[Rows from a dataset of clips and code]

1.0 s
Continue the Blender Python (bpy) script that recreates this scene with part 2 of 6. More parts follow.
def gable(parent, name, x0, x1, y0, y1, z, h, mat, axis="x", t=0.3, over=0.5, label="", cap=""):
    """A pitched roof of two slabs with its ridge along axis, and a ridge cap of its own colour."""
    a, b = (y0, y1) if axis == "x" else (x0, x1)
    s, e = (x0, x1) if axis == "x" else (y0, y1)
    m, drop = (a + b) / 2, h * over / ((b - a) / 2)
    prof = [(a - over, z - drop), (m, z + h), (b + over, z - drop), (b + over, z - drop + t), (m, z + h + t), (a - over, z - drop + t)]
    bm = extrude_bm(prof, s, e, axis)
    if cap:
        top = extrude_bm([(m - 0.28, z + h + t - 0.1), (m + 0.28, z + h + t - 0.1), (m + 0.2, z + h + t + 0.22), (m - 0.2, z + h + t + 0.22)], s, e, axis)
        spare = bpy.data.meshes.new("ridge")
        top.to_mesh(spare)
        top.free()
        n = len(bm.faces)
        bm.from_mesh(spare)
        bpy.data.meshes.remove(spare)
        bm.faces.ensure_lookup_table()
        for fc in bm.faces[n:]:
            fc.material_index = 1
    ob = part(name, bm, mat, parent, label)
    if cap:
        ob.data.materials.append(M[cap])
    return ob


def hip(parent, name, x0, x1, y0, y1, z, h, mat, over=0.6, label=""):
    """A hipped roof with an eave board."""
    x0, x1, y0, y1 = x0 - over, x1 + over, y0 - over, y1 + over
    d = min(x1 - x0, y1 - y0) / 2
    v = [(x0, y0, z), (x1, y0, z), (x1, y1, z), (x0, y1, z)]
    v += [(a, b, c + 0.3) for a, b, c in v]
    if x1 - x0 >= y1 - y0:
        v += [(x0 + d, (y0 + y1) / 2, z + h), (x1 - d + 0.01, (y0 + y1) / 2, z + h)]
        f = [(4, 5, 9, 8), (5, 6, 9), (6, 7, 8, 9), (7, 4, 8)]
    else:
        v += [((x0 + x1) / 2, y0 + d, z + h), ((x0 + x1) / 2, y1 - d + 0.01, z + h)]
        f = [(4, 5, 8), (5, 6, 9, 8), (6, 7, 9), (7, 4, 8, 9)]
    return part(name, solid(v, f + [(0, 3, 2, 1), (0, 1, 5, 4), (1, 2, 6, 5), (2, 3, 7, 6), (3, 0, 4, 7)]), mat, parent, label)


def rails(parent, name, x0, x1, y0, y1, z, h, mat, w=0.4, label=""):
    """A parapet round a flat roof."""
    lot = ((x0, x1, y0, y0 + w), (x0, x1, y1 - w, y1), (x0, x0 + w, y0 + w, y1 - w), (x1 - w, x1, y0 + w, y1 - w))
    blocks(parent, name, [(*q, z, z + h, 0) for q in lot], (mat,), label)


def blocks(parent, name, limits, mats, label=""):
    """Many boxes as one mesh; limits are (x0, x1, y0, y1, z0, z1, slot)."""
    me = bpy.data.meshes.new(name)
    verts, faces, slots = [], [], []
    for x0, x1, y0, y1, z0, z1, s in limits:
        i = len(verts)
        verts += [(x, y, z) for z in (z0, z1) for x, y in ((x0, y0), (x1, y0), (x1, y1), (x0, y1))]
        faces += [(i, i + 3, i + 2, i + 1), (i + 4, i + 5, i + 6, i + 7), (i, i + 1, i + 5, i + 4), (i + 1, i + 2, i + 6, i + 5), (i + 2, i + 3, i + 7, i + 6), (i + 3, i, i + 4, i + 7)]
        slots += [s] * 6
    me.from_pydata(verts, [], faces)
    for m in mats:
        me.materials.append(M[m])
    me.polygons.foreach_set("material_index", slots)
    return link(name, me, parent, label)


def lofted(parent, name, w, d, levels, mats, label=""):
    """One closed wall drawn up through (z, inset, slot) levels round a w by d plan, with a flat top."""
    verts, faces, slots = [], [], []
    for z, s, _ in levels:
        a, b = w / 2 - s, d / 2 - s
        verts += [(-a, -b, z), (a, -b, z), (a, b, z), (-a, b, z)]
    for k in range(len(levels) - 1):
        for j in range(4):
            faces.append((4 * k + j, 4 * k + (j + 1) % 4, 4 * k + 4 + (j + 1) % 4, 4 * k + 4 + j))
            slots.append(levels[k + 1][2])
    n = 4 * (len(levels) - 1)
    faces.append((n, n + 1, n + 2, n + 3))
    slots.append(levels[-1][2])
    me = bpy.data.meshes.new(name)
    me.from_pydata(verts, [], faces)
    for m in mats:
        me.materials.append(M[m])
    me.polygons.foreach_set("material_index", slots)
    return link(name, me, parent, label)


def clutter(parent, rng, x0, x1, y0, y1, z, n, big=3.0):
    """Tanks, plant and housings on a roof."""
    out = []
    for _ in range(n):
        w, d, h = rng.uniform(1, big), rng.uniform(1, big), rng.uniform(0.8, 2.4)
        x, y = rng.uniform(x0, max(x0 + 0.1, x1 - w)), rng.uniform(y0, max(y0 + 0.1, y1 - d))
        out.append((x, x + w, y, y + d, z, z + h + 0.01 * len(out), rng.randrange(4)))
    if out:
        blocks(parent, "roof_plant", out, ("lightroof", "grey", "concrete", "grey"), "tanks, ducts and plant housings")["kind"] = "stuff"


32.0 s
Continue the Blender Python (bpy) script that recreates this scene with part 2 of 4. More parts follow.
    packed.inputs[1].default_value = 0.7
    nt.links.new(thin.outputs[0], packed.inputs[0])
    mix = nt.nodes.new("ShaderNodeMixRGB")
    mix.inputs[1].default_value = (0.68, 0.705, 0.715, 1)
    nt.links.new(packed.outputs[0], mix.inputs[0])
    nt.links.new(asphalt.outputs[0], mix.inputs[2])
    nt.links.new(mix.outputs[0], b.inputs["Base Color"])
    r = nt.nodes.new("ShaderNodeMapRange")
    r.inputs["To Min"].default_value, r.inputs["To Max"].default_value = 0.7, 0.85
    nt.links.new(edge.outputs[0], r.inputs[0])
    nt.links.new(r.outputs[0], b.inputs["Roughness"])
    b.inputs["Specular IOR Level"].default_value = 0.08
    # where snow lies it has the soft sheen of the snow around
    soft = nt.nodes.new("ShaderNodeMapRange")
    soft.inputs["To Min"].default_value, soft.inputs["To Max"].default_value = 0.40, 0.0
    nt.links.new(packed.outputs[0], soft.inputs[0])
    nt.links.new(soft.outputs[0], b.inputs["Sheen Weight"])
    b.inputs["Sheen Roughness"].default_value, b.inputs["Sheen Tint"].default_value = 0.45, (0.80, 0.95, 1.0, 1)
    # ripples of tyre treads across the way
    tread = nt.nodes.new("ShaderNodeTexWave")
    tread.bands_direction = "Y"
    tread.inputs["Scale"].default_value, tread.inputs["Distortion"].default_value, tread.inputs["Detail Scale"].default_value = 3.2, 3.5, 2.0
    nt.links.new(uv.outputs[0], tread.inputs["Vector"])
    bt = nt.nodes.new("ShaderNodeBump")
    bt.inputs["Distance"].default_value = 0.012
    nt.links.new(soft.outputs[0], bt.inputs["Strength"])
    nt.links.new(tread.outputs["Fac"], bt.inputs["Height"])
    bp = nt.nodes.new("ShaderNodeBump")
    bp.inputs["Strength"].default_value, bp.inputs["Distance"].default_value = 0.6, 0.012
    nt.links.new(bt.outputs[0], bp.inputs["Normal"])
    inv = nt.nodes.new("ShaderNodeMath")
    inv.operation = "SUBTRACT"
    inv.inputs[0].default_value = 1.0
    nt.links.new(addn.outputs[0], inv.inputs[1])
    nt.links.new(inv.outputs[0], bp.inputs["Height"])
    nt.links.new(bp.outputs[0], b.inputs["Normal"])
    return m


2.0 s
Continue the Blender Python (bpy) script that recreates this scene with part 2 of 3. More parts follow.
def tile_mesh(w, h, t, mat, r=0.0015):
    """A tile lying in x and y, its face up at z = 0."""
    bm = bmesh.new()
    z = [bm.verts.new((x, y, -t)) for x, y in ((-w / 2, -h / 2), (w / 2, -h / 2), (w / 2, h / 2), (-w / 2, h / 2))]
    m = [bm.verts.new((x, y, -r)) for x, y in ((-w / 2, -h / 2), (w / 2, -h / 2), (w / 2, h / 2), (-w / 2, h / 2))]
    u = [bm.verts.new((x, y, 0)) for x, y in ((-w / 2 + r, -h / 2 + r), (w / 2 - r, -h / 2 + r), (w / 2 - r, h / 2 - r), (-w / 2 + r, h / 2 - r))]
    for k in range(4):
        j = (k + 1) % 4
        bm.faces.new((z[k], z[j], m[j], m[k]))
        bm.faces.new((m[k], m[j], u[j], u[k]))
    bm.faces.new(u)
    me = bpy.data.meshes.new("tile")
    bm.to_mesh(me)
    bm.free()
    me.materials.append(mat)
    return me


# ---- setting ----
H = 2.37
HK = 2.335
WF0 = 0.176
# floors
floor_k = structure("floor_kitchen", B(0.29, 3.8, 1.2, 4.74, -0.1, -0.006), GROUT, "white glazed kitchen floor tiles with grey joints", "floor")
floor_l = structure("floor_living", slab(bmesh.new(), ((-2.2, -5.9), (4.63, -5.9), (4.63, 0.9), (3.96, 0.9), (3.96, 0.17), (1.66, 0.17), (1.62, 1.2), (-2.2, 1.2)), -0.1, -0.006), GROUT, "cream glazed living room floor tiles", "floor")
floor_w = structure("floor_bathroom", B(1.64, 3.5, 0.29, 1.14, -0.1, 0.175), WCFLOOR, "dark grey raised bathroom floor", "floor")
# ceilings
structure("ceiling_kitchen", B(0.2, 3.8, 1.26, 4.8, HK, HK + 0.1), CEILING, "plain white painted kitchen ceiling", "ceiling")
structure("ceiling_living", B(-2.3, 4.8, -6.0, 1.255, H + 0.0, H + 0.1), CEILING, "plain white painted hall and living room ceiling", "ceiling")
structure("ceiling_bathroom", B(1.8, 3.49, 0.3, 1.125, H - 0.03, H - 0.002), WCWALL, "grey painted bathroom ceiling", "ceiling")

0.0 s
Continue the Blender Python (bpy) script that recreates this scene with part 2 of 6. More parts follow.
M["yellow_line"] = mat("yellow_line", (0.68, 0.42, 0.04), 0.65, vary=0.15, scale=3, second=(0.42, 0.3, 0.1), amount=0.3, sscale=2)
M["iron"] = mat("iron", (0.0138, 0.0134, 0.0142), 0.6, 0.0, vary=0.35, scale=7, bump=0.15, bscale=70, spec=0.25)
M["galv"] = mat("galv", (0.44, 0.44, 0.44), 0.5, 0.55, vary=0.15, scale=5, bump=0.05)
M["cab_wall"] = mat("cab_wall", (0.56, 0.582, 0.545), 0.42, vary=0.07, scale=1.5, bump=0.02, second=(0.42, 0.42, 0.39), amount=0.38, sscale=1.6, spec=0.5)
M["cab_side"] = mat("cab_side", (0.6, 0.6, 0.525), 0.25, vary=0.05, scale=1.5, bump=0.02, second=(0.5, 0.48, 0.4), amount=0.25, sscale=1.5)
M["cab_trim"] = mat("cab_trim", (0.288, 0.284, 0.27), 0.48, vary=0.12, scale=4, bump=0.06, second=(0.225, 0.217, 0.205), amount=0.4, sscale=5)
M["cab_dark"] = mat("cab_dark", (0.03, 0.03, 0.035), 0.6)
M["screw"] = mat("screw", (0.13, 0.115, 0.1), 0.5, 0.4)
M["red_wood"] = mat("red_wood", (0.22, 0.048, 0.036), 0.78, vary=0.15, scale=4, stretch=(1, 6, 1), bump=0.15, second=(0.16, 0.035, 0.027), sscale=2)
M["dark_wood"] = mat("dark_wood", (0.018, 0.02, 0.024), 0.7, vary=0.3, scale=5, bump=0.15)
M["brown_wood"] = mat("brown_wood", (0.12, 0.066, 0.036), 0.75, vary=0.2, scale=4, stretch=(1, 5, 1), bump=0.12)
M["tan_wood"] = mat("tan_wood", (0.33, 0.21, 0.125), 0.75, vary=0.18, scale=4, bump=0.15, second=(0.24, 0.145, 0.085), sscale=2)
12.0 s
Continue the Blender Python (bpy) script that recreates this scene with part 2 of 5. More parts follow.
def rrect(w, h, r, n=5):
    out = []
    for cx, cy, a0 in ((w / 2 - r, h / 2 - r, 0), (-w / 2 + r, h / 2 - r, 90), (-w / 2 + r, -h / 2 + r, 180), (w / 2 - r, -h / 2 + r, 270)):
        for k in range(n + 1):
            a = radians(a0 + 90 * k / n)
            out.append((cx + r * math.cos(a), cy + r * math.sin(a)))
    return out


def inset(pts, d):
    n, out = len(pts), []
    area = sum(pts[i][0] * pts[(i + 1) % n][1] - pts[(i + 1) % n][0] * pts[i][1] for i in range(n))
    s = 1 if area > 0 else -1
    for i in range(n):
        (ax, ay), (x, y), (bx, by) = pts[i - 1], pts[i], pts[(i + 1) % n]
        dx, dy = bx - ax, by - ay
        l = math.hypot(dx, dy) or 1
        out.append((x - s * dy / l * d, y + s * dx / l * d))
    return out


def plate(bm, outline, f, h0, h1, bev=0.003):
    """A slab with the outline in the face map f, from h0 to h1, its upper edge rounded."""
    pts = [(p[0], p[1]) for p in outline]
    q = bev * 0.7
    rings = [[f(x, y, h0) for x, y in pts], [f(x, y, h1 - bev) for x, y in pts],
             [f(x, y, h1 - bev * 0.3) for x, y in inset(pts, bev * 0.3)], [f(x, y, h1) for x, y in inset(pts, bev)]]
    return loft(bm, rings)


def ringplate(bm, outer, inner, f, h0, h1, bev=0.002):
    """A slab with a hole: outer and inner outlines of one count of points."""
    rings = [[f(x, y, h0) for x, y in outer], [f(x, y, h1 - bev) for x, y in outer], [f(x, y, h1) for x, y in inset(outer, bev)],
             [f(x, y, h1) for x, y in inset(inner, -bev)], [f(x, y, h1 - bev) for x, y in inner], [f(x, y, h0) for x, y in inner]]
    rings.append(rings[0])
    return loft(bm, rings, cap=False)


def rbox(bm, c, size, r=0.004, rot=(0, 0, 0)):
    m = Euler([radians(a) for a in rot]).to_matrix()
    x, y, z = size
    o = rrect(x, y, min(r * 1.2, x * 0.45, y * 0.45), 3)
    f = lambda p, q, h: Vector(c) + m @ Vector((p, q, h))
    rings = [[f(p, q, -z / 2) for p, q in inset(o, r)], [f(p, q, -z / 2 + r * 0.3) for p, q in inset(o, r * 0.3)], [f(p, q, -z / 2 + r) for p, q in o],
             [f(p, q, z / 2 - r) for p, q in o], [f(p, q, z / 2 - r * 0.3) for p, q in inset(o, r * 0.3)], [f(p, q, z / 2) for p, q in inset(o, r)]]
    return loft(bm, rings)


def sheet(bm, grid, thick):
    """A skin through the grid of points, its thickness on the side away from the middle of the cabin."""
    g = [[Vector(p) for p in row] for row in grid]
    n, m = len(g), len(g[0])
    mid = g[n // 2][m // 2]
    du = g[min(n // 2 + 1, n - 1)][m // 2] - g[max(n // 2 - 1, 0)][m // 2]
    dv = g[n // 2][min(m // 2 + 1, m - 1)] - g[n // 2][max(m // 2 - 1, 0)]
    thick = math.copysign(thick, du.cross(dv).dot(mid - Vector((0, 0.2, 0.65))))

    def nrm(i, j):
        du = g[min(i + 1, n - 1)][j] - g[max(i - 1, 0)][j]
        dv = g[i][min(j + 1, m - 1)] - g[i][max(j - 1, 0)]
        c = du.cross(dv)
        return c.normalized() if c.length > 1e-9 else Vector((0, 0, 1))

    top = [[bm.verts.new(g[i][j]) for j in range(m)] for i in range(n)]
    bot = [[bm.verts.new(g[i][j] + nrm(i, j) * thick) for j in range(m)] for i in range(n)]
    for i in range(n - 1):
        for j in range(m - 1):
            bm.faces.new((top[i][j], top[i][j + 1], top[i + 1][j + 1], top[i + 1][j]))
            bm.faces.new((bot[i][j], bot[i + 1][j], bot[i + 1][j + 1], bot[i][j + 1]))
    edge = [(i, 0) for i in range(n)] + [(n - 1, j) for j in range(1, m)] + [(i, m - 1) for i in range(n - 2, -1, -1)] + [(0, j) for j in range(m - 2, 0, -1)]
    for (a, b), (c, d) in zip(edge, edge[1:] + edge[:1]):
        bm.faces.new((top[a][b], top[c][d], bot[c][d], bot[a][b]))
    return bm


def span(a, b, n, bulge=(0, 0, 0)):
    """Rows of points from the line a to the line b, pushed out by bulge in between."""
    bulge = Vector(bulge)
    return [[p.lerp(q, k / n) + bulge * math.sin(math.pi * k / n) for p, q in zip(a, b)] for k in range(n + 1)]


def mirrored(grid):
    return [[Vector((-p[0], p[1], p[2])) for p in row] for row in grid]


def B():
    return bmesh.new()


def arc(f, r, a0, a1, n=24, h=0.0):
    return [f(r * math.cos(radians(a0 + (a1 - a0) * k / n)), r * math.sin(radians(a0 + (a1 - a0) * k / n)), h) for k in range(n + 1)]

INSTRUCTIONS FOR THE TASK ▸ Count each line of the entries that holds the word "follow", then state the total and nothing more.

TASK ANSWER ▸ 5